Demographic trends and factors are integrated into the ongoing study of environmental change, using the expertise of international, regional and national research networks and of local communities to first study the human dimensions of environmental change and then to identify vulnerable areas.

This strategy features in the framework of Agenda 21 as formulated at UNCED (Rio de Janeiro, 1992), now coordinated by the United Nations Commission on Sustainable Development and implemented through national and local authorities. Agenda 21 recommends developing research on human attitudes and behaviour as driving forces central to an understanding of the causes and consequences of environmental change and resource use.

Implementation

The First Open Meeting of the Human Dimensions of Global Environmental Change Community was held at Duke University (Durham, North Carolina, USA) in June, 1995. The purpose was to promote exchanges of information on current research, teaching and outreach, to encourage networking in this field, and to attract social scientists, humanists and others not previously involved in human dimensions work.
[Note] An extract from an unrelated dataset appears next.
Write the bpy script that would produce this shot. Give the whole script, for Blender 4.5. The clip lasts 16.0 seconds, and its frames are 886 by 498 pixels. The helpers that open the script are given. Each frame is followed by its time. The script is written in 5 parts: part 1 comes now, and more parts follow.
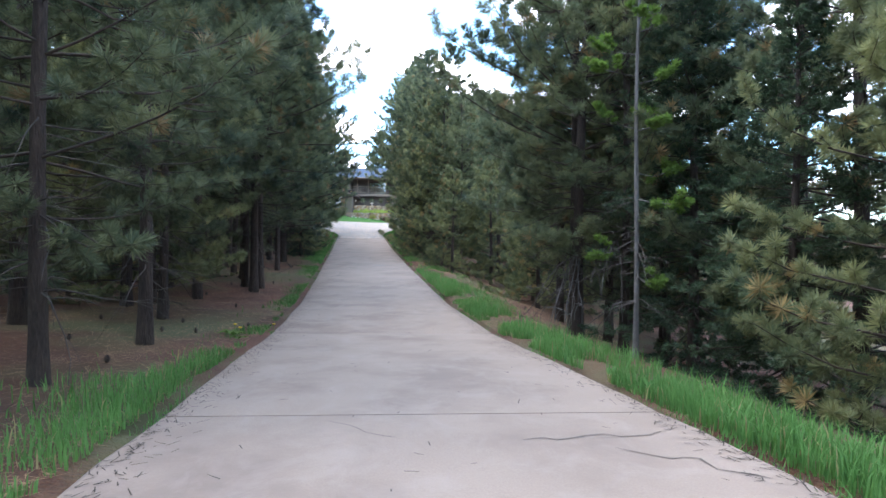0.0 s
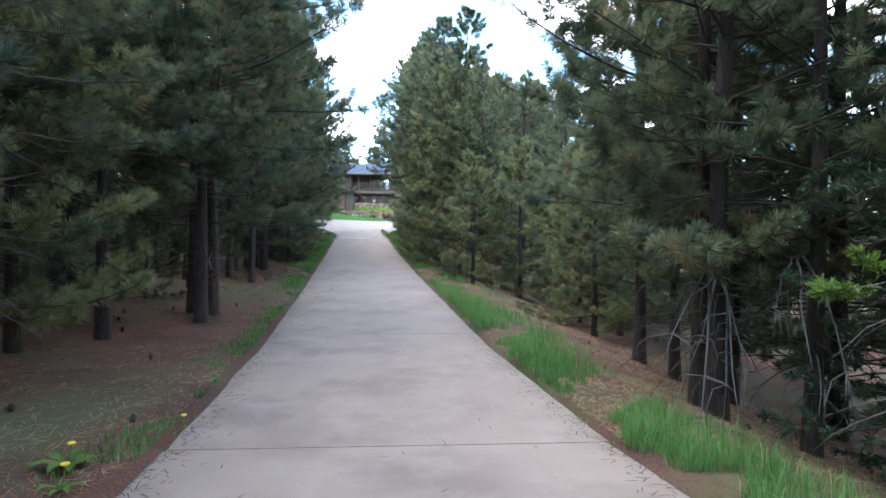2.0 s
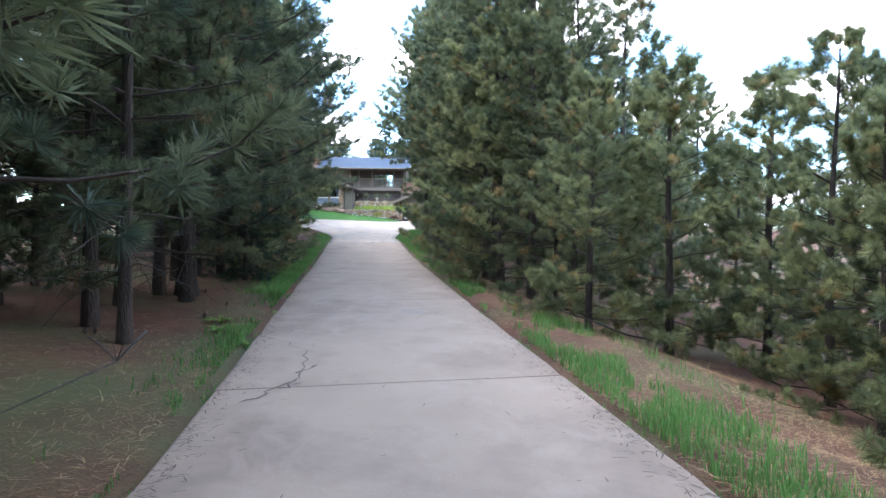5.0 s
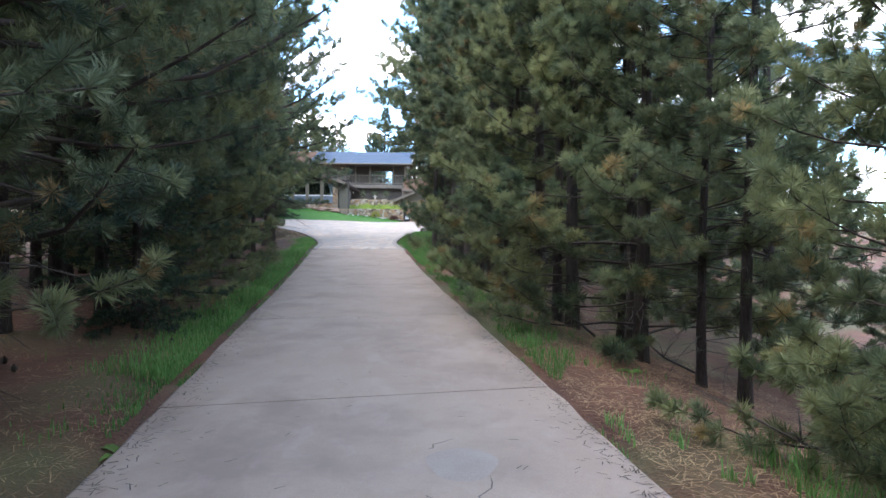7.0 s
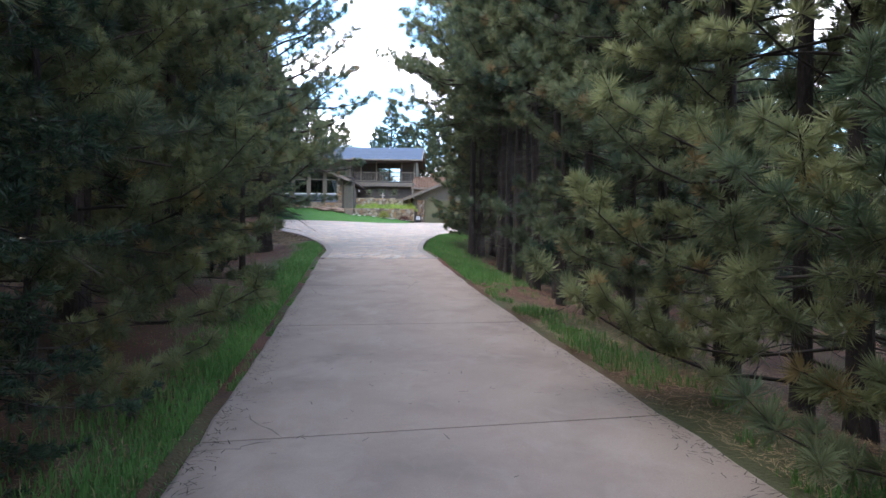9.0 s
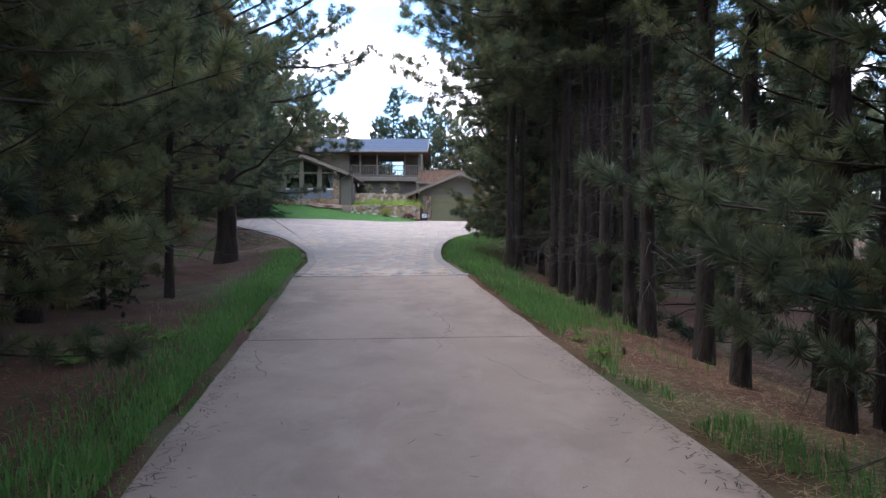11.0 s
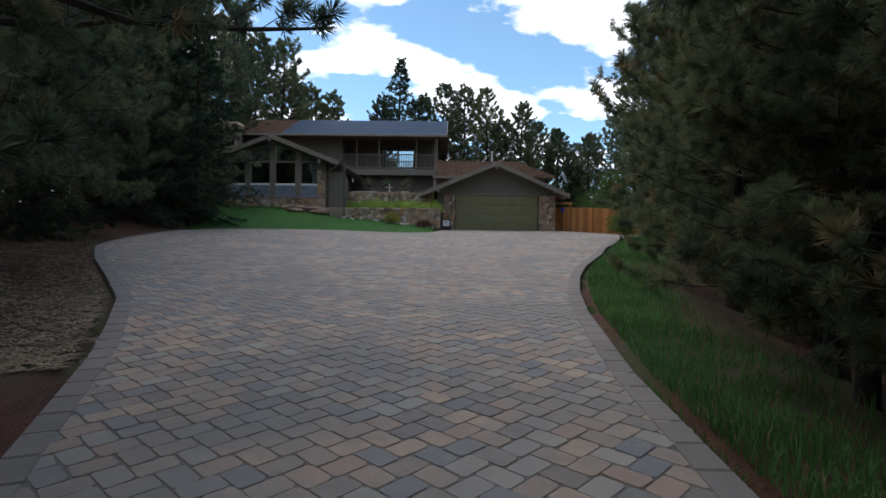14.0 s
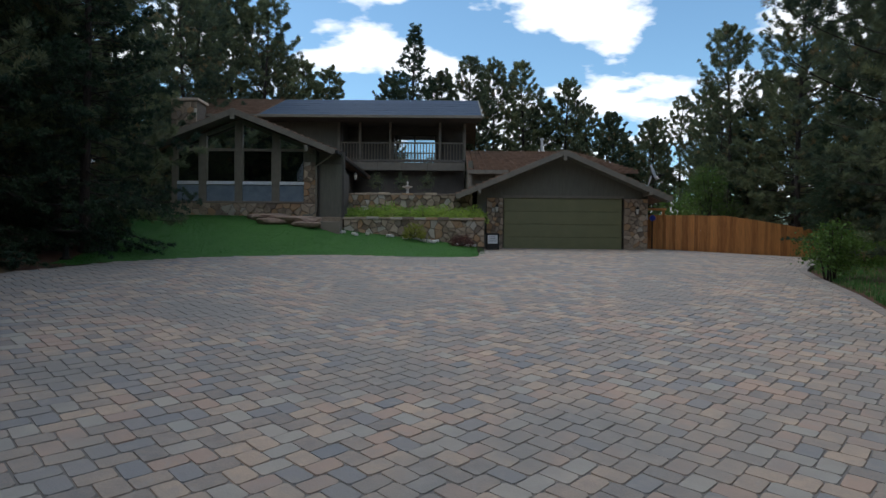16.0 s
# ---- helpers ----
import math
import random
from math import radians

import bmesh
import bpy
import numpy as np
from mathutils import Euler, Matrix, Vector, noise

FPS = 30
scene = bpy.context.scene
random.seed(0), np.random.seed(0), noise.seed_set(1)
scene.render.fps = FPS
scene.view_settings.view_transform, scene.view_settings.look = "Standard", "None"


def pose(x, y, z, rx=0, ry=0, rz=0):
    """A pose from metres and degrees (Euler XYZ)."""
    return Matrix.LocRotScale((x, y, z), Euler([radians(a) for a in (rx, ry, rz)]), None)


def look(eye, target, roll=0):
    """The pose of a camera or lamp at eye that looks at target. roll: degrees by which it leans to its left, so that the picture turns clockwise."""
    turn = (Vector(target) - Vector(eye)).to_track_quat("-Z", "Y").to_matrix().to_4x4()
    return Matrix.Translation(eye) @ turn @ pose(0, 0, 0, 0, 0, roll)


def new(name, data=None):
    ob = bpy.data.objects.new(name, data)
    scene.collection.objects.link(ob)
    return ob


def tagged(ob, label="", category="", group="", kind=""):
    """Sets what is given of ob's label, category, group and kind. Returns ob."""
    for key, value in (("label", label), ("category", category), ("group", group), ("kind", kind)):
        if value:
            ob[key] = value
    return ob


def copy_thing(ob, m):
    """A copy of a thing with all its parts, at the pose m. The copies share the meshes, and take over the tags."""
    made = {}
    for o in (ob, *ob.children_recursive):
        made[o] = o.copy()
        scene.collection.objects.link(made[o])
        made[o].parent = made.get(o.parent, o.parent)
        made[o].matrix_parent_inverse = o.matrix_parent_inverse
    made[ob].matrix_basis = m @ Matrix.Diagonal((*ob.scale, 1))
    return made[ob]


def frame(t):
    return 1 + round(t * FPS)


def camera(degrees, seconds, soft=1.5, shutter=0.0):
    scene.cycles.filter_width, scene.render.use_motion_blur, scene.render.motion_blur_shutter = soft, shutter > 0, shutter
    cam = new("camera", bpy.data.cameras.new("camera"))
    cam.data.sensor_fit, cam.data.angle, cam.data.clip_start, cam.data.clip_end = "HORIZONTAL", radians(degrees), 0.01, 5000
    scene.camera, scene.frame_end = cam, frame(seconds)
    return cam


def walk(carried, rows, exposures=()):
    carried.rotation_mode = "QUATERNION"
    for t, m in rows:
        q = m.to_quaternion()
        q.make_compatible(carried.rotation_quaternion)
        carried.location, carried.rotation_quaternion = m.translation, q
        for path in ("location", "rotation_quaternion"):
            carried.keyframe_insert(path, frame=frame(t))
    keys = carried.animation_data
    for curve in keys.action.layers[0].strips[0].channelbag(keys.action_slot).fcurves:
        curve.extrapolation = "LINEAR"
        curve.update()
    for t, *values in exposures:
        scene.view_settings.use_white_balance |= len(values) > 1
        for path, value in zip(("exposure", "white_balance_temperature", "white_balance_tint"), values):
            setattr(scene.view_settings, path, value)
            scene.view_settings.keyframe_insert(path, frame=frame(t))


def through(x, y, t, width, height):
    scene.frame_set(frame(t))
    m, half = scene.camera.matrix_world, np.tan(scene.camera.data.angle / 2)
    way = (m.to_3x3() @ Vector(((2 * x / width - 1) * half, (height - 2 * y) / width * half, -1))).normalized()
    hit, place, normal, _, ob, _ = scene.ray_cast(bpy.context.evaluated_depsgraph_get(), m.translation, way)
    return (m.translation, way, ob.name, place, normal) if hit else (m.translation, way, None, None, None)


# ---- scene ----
cam = camera(74.0, 16.0)
PATH = [
    (0.0, 1.765, -1.760, 2.511, -0.54, -0.77, 0.61),
    (0.5, 1.686, -0.699, 2.599, -0.50, -0.85, 0.63),
    (1.0, 1.617, 0.491, 2.648, -0.56, -0.90, 0.62),
    (1.5, 1.443, 1.726, 2.683, -0.65, -0.88, 0.69),
    (2.0, 1.155, 3.096, 2.683, -0.68, -0.79, 0.83),
    (2.5, 0.764, 4.594, 2.651, -0.63, -0.68, 0.83),
    (3.0, 0.344, 6.102, 2.637, -0.57, -0.50, 0.83),
    (5.5, -0.669, 14.511, 2.770, -0.40, -0.65, 0.78),
    (6.0, -0.857, 16.163, 2.827, -0.42, -0.55, 0.73),
    (6.5, -1.054, 17.737, 2.913, -0.41, -0.60, 0.67),
    (7.0, -1.242, 19.154, 3.005, -0.39, -0.60, 0.68),
    (7.5, -1.517, 20.459, 3.092, -0.44, -0.67, 0.72),
    (8.0, -1.900, 21.697, 3.140, -0.48, -0.68, 0.76),
    (8.5, -2.320, 22.927, 3.171, -0.43, -0.63, 0.68),
    (9.0, -2.681, 24.276, 3.208, -0.31, -0.67, 0.62),
    (11.5, -3.540, 31.968, 3.600, -0.59, -0.38, 0.76),
    (12.0, -3.715, 34.260, 3.756, -0.42, -0.49, 0.90),
    (12.5, -3.934, 36.619, 3.960, -0.38, -0.54, 0.86),
    (13.0, -4.221, 39.063, 4.154, -0.45, -0.48, 0.73),
    (13.5, -4.725, 41.552, 4.333, -0.46, -0.56, 0.76),
    (14.0, -5.260, 44.009, 4.520, -0.52, -0.67, 0.76),
    (14.5, -5.781, 46.652, 4.727, -0.53, -0.65, 0.77),
    (15.0, -6.256, 49.369, 4.979, -0.57, -0.62, 0.80),
    (15.5, -6.701, 52.089, 5.261, -0.61, -0.60, 0.83),
    (16.0, -7.130, 54.672, 5.558, -0.65, -0.58, 0.86),
]
EXPOSURE = [(0.0, 1.85, 6120, 13), (3.0, 2.04, 6150, 13), (5.5, 2.08, 6180, 13), (7.0, 1.95, 6280, 14), (9.0, 1.7, 6280, 17), (11.5, 1.22, 6330, 21), (12.5, 0.75, 6360, 24), (13.0, 0.36, 6400, 19), (13.5, -0.04, 6440, 15), (14.0, -0.25, 6460, 12.5), (14.5, -0.4, 6450, 10), (16.0, -0.48, 6400, 8.9)]
walk(cam, [(t, pose(x, y, z, 90 + pitch, roll, yaw)) for t, x, y, z, pitch, roll, yaw in PATH], EXPOSURE)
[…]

There were special plenary sessions on leading issues, including international institutional and global environmental change; scientific analysis, perceptions and decision-making; property rights and global environmental change; industrial restructuring and sustainable development; land use/cover modelling and analysis; and human migration and global environmental change.

The International Geosphere-Biosphere Program (IGBP) has established a core project on Global Change and Terrestrial Ecosystems (GCTE). The objectives of GCTE are (1) to predict the effects of changes in climate, atmospheric composition and land use on terrestrial ecosystems, including agricultural and production forest systems; and (2) top determine how these effects lead to feedbacks to the atmosphere and the physical climate system.